[start Extracted records]

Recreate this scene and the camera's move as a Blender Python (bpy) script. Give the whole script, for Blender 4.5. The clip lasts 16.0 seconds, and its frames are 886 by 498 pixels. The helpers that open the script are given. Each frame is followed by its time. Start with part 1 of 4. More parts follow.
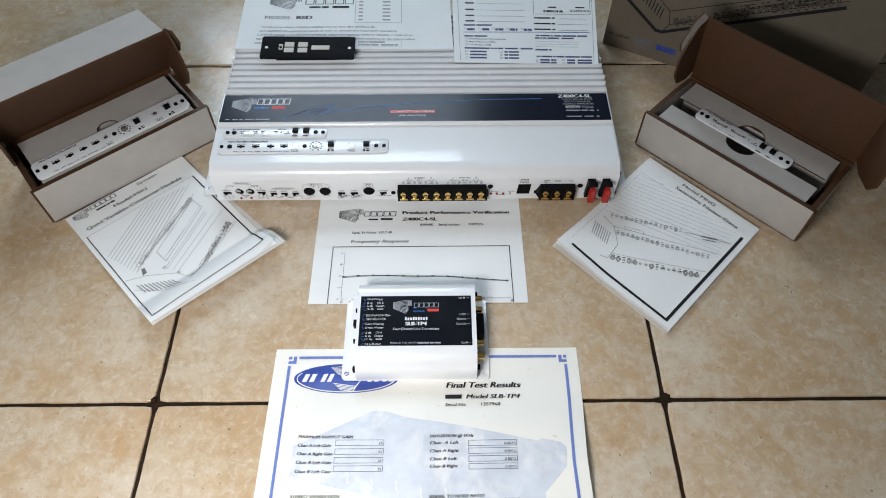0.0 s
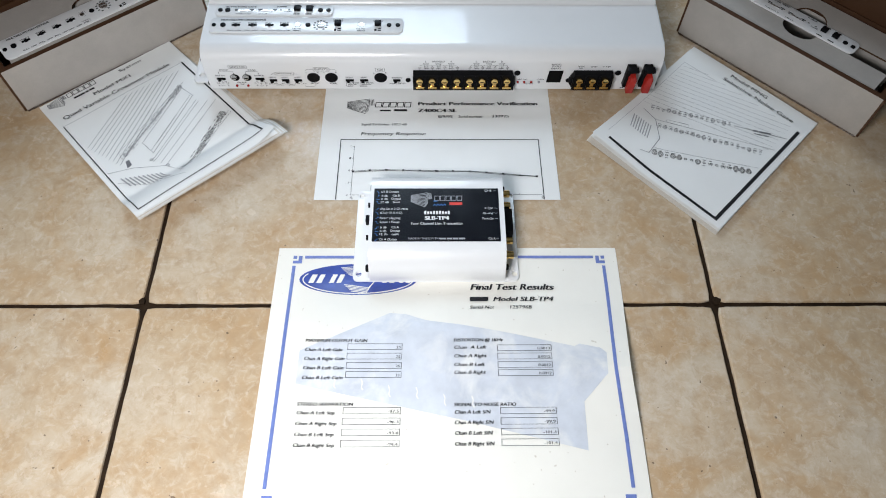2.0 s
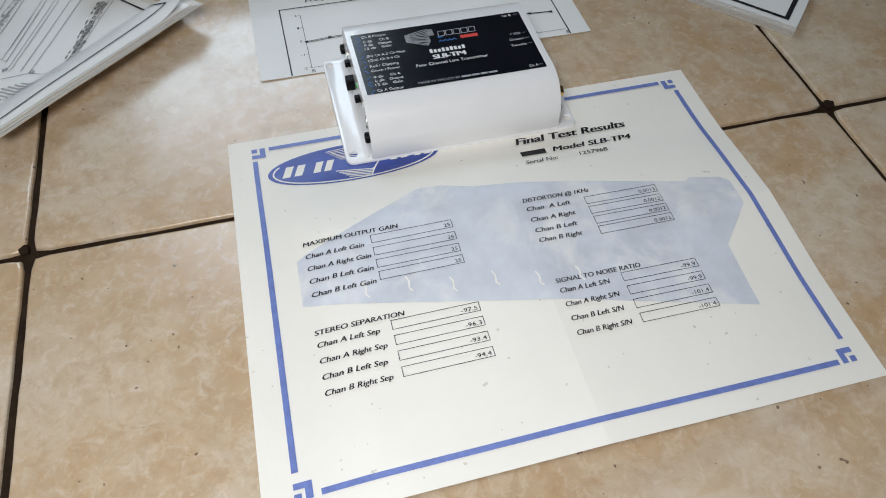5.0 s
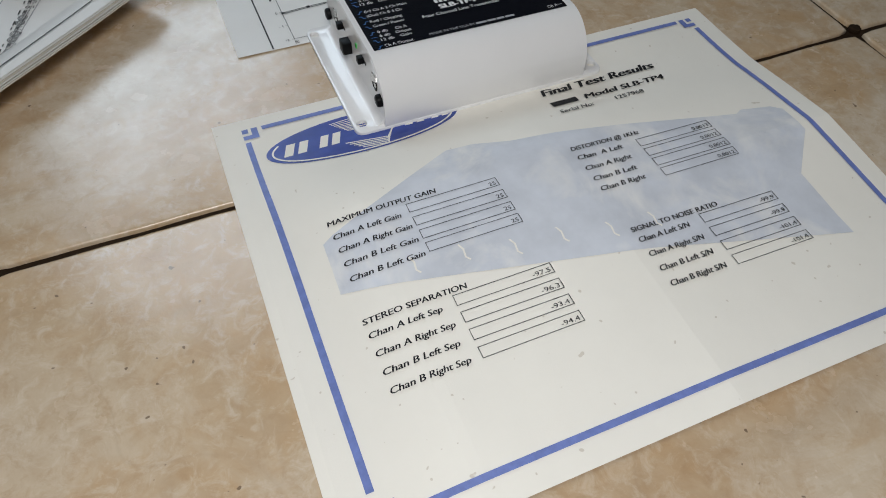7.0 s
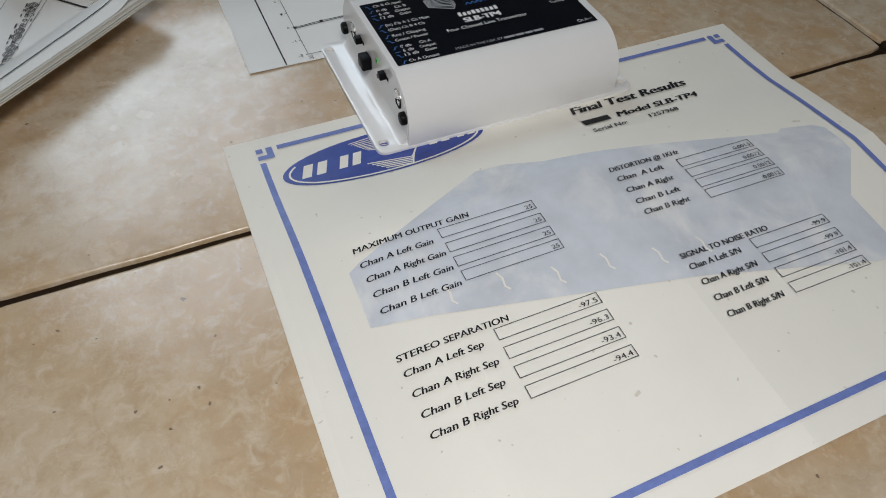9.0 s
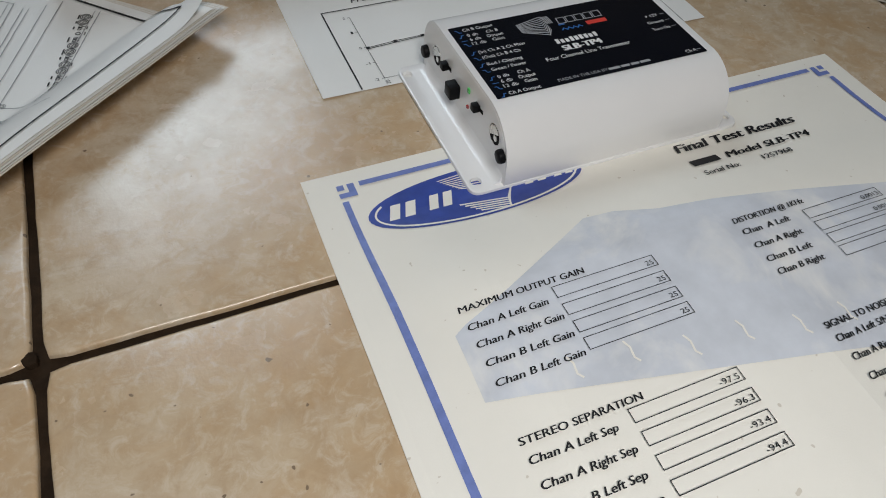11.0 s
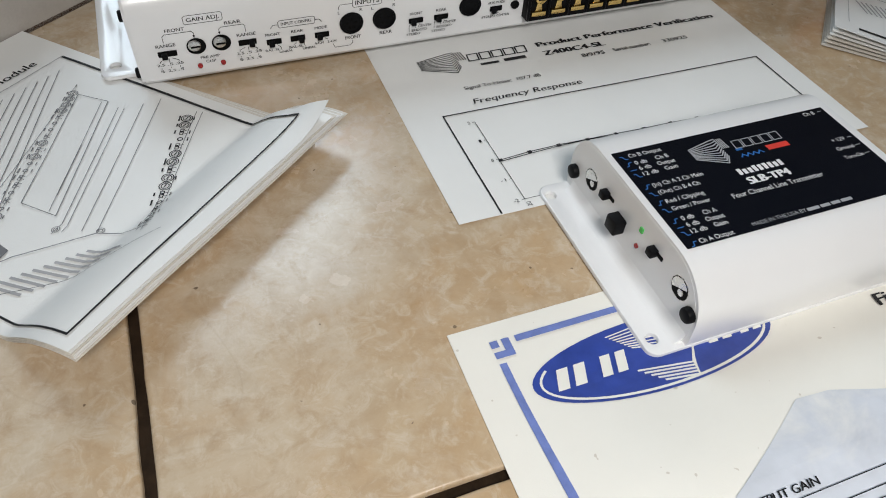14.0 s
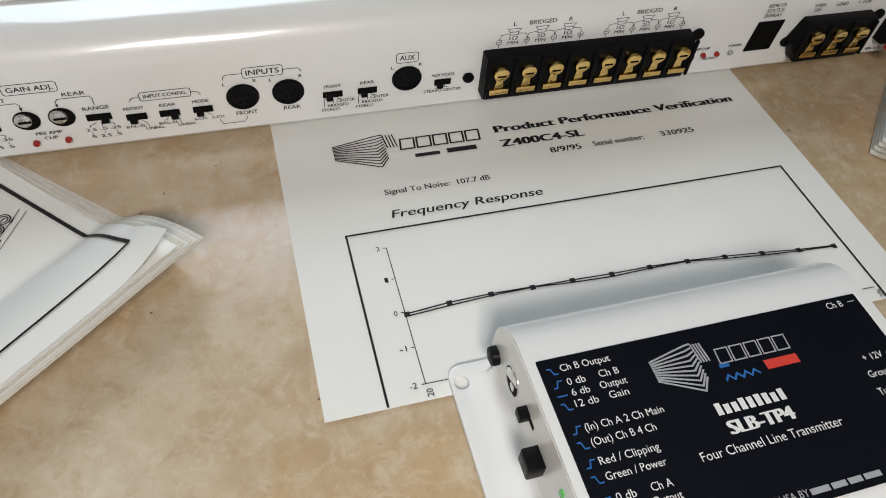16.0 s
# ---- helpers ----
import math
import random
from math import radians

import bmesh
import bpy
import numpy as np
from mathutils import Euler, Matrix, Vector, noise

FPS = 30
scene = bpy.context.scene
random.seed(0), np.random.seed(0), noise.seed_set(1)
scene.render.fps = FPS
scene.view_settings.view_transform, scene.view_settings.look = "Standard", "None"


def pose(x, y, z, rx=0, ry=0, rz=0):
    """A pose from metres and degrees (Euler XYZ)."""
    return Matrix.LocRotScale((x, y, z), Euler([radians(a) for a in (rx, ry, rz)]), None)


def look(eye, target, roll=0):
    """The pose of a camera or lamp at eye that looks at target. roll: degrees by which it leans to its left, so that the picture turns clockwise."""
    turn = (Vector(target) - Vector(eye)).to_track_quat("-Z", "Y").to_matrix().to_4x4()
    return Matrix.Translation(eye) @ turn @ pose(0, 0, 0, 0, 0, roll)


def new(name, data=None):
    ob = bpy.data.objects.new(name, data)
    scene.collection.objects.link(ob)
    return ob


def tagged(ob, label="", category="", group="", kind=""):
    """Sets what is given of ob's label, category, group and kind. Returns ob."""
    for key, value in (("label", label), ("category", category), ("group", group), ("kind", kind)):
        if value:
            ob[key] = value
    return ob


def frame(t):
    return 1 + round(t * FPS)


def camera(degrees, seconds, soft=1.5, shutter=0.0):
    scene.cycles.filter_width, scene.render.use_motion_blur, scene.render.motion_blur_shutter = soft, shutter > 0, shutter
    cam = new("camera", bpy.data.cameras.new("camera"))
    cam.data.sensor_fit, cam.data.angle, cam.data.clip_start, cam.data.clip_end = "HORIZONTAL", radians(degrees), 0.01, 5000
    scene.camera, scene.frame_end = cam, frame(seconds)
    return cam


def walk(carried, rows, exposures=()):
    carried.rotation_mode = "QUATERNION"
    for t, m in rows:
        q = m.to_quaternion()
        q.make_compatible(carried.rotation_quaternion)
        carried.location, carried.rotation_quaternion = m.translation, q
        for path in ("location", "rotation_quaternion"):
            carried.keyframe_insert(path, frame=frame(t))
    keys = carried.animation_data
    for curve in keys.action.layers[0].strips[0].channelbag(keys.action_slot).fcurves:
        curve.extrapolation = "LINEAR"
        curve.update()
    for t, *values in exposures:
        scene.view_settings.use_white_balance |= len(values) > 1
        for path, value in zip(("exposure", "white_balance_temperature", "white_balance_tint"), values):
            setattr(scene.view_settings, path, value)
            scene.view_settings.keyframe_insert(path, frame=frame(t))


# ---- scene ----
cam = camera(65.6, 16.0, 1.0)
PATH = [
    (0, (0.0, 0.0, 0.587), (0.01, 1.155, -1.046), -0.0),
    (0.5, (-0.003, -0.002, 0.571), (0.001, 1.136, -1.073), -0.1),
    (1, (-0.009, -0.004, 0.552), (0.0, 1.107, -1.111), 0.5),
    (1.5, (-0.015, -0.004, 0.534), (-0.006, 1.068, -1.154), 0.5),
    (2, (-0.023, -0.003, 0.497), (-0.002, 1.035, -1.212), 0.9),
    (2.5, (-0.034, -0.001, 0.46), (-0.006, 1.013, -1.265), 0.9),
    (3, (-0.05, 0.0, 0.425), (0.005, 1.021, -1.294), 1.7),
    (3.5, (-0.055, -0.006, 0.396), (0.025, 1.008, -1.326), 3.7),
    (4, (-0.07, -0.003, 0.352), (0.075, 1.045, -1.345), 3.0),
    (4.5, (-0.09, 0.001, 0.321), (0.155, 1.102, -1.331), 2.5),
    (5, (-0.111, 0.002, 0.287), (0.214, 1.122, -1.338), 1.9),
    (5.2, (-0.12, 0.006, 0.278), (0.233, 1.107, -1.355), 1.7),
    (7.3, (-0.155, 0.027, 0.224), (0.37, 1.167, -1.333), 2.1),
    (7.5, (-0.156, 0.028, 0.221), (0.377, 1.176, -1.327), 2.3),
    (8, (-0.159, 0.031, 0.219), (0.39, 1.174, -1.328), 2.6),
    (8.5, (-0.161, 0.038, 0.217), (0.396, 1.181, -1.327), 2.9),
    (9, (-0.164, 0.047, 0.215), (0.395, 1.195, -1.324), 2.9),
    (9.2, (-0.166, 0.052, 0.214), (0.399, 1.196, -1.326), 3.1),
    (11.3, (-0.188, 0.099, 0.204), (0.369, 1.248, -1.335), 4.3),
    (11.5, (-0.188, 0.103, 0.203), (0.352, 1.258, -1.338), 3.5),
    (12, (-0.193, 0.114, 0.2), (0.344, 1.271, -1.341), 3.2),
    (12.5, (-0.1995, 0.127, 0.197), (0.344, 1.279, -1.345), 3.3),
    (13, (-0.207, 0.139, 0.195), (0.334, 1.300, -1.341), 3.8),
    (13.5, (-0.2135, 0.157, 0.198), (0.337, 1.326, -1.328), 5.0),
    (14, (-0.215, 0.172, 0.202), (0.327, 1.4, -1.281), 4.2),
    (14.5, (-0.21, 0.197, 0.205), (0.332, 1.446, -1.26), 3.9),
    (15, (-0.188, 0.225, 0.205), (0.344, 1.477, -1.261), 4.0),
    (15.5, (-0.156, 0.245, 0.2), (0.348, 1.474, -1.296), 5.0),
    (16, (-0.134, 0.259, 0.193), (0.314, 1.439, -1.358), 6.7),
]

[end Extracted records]
[start Extracted records]

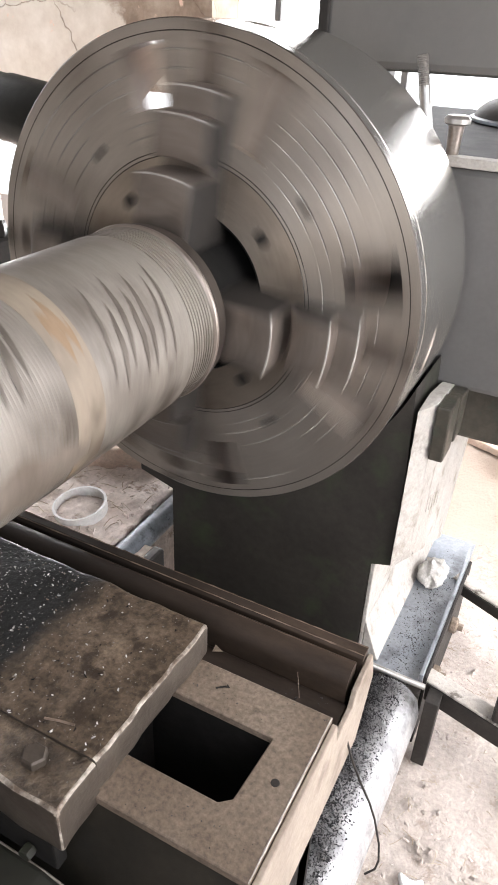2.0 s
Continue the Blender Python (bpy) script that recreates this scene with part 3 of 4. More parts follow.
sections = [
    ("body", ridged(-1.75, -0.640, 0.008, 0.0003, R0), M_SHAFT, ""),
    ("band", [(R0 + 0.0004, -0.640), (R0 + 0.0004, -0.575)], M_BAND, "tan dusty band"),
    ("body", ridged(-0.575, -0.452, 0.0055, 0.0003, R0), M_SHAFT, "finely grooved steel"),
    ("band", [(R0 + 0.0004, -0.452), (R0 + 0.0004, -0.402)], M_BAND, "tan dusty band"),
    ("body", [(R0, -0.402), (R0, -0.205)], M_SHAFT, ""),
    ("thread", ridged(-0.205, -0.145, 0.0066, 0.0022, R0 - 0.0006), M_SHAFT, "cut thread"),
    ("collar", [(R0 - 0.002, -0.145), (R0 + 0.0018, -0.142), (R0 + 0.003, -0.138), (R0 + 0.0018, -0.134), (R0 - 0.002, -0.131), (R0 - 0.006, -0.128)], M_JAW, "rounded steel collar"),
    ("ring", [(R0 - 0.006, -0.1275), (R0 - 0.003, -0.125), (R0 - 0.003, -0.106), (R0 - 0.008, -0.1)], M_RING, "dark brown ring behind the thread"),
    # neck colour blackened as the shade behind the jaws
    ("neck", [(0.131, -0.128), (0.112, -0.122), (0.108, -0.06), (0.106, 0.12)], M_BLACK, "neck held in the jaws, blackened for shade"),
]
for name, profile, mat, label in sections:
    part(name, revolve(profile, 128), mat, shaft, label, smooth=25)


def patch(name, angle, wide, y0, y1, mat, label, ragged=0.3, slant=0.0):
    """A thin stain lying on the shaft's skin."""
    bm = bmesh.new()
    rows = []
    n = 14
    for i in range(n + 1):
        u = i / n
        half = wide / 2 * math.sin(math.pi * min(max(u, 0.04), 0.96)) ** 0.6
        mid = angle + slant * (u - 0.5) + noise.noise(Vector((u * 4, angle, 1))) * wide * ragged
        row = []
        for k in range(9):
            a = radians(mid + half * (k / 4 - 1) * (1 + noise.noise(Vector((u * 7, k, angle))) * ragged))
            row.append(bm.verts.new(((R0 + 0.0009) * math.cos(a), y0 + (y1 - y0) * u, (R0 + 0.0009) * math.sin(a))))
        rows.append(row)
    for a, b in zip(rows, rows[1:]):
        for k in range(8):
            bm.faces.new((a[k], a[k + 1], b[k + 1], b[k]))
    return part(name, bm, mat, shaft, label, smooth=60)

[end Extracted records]

What you will do:
In the listing, find every line containing the word "import" and list it.

The result:
import math
import random
from math import radians
import bmesh
import bpy
import numpy as np
from mathutils import Euler, Matrix, Vector, noise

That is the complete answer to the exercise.